Hi,
we have a (huge, deeply nested) project that needs to be build after a clean every time. No incremental builds! So far it was build using bash scripts/ANT/Maven. I got the task of rewriting everything in Gradle. The actual execution phase is on par with the previous (bash/ANT/Maven) solution. The problem is the initialization/configuration phase - which is much too slow.
I did a lot of performance tuning the last two weeks but I am pretty sure this is a dead end. I did improve configuration times quite a bit but it still takes much much too long. Even if I manage to cut it in half a couple of times (which I won’t), it is still too slow.
I hope the answers to my question will not try to convince me to speed up configuration phase
The previous bash/ANT/Maven solution basically has no configuration phase. It just executes compilers, copies files, etc., bare to the metal. It’s basically what you would do manually on a CLI, just automated.
The solution would be to do the same with Gradle and explicitly define the initialization and configuration phase and directly enter execution phase.
I did dig into the Gradle code (not just the API) and it seems pretty complex (although beautifully written). Still, due to the complexity I wonder what the best way would be to approach my goal.

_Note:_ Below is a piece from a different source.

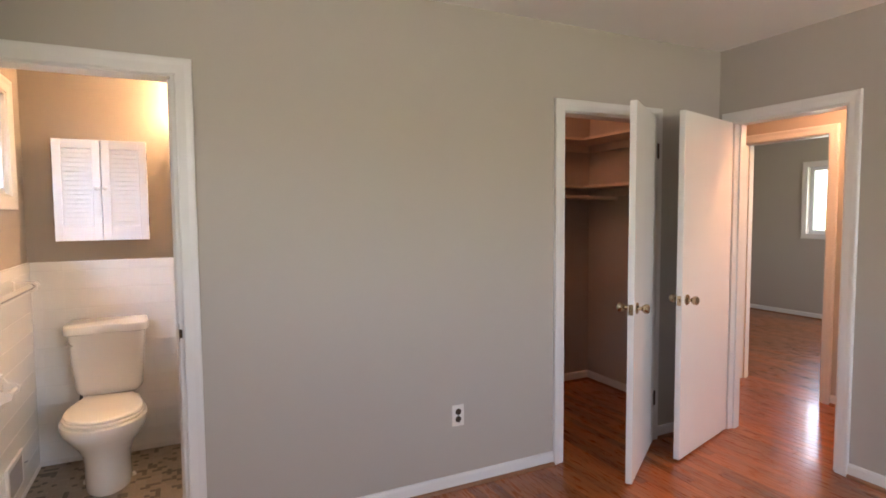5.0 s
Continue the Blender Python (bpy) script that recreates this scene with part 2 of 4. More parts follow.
def loft(bm, rings, cap0=True, cap1=True, closed=True):
    """Skin a list of rings of points."""
    vr = [[bm.verts.new(p) for p in r] for r in rings]
    n = len(vr[0])
    for r, s in zip(vr, vr[1:]):
        for i in range(n if closed else n - 1):
            bm.faces.new((r[i], r[(i + 1) % n], s[(i + 1) % n], s[i]))
    if closed and cap0:
        bm.faces.new(vr[0][::-1])
    if closed and cap1:
        bm.faces.new(vr[-1])


def tube(bm, pts, r, seg=12):
    """A round tube through the points; r may be a list."""
    pts = [Vector(p) for p in pts]
    rs = r if isinstance(r, (list, tuple)) else [r] * len(pts)
    rings, up = [], None
    for i, p in enumerate(pts):
        d = (pts[min(i + 1, len(pts) - 1)] - pts[max(i - 1, 0)]).normalized()
        if up is None:
            up = d.orthogonal().normalized()
        up = (up - d * up.dot(d)).normalized()
        side = d.cross(up)
        rings.append([p + (up * math.cos(2 * math.pi * k / seg) + side * math.sin(2 * math.pi * k / seg)) * rs[i] for k in range(seg)])
    loft(bm, rings)


def lathe(bm, profile, m=None, seg=24):
    """Turn (radius, height) pairs about z, then place by m."""
    m = m or Matrix()
    loft(bm, [[m @ Vector((max(r, 1e-4) * math.cos(2 * math.pi * k / seg), max(r, 1e-4) * math.sin(2 * math.pi * k / seg), h)) for k in range(seg)] for r, h in profile])


def prism(bm, outline, depth, m):
    """Extrude a flat outline of (u, v) by depth along w, then place by m."""
    loft(bm, [[m @ Vector((u, v, w)) for u, v in outline] for w in (0, depth)])


def finish(bm, name, mat, smooth=False):
    bmesh.ops.recalc_face_normals(bm, faces=bm.faces)
    me = bpy.data.meshes.new(name)
    bm.to_mesh(me)
    bm.free()
    me.materials.append(mat)
    if smooth:
        me.shade_smooth()
        me.set_sharp_from_angle(angle=radians(40))
    return me


def part(name, bm, mat, parent, label="", smooth=False):
    """One mesh under a thing or a part, in its thing's own coordinates."""
    ob = new(name, finish(bm, name, mat, smooth))
    ob.parent = parent
    return tagged(ob, label)


def thing(name, label, category, m=None, group="", kind=""):
    ob = new(name)
    ob.empty_display_size = 0.1
    ob.matrix_basis = m or Matrix()
    return tagged(ob, label, category, group, kind)


def structure(name, bm, mat, label, category, smooth=False):
    return tagged(new(name, finish(bm, name, mat, smooth)), label, category, kind="structure")


def boxes(*pairs, bevel=0.0):
    bm = bmesh.new()
    for a, b in pairs:
        box(bm, a, b, bevel)
    return bm


# ---- plan (metres) ----
# bedroom: x -4.6..0, y -4.05..0; bathroom behind the wall x = 0; floor z = 0
H = 2.5
WEST, SOUTH = -4.6, -4.045
BACK = 1.302          # face of the bathroom's far wall
TILE_Y = -0.022       # face of the tiles on the bathroom's window wall
SHOWER_Y, SHOWER_BACK = -1.43, -2.17
WIN = (-3.185, -0.950, 1.215, 2.095)
BWIN = (0.17, 1.03, 1.56, 2.09)
BDOOR = (-0.797, -0.105)
CDOOR = (-3.447, -2.764)
HDOOR = (-0.785, -0.10)
DOOR_H = 2.03
F_WEST, F_EAST, F_NEAR, F_FAR = -1.6, 3.2, -5.27, -8.5   # far room beyond the hall

# ---- walls ----
bm = boxes(((WEST - 0.15, 0, -0.3), (WIN[0], 0.22, H + 0.15)), ((WIN[1], 0, -0.3), (0.0, 0.22, H + 0.15)),
           ((WIN[0], 0, -0.3), (WIN[1], 0.22, WIN[2])), ((WIN[0], 0, WIN[3]), (WIN[1], 0.22, H + 0.15)))
structure("wall_north", bm, PAINT, "greige painted bedroom wall with the wide window", "wall")
bm = boxes(((0.0, -0.010, -0.3), (BWIN[0], 0.22, H + 0.15)), ((BWIN[1], -0.010, -0.3), (1.45, 0.22, H + 0.15)),
           ((BWIN[0], -0.010, -0.3), (BWIN[1], 0.22, BWIN[2])), ((BWIN[0], -0.010, BWIN[3]), (BWIN[1], 0.22, H + 0.15)))
structure("wall_bath_window", bm, BATH_PAINT, "tan painted bathroom wall above white tile", "wall")
bm = boxes(((0, BDOOR[1], 0), (0.12, -0.010, H)), ((0, CDOOR[1], 0), (0.12, BDOOR[0], H)), ((0, SOUTH, 0), (0.12, CDOOR[0], H)),
           ((0, BDOOR[0], DOOR_H), (0.12, BDOOR[1], H)), ((0, CDOOR[0], DOOR_H), (0.12, CDOOR[1], H)))
structure("wall_east", bm, PAINT, "greige painted wall with bathroom and closet doorways", "wall")
bm = boxes(((WEST - 0.15, SOUTH - 0.12, 0), (HDOOR[0], SOUTH, H)), ((HDOOR[1], SOUTH - 0.12, 0), (1.45, SOUTH, H)), ((HDOOR[0], SOUTH - 0.12, DOOR_H), (HDOOR[1], SOUTH, H)))
structure("wall_south", bm, PAINT, "greige painted wall with the hall doorway", "wall")
# Assumed window, out of view; placed for the light on the east wall.
WWIN = (-3.55, -1.85, 0.92, 2.1)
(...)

Ideally I would import the entire Gradle codebase and have access to all internals. Instead of using build.gradle I would directly use Java to initialize and configure the Project objects before kicking off the execution phase. I would like to try this on a smaller mock project first and do extensive performance test - which I would report back.
Looking at the Gradle codebase it seems to be designed to keep people from doing this (why would you do that?). I am no Core Dev, so maybe I am mistaken.
I think the build.gradle is in itself a plugin that is applied to the correct object without calling apply by the bootstrap process. Maybe for my experiments you could suggest changes that allow me to directly write a plugin and convince the bootstrapper to use it directly without some ugly build.gradle script hack that calls my plugin.
Cheers,
Dieter
P.S.: Gradle is very flexible. That’s why I am really puzzled and confused to discover why you married build.gradle so tightly to the underlying project. For most users the build.gradle should offer a very nice and readable DSL which simplifies accessing the build-API for most standard builds - and the build.gralde and Groovy DSL (or Kotlin) does this very nicely. To force people to use build.gradle (at least in some minimal way) seems like a big mistake for many reasons.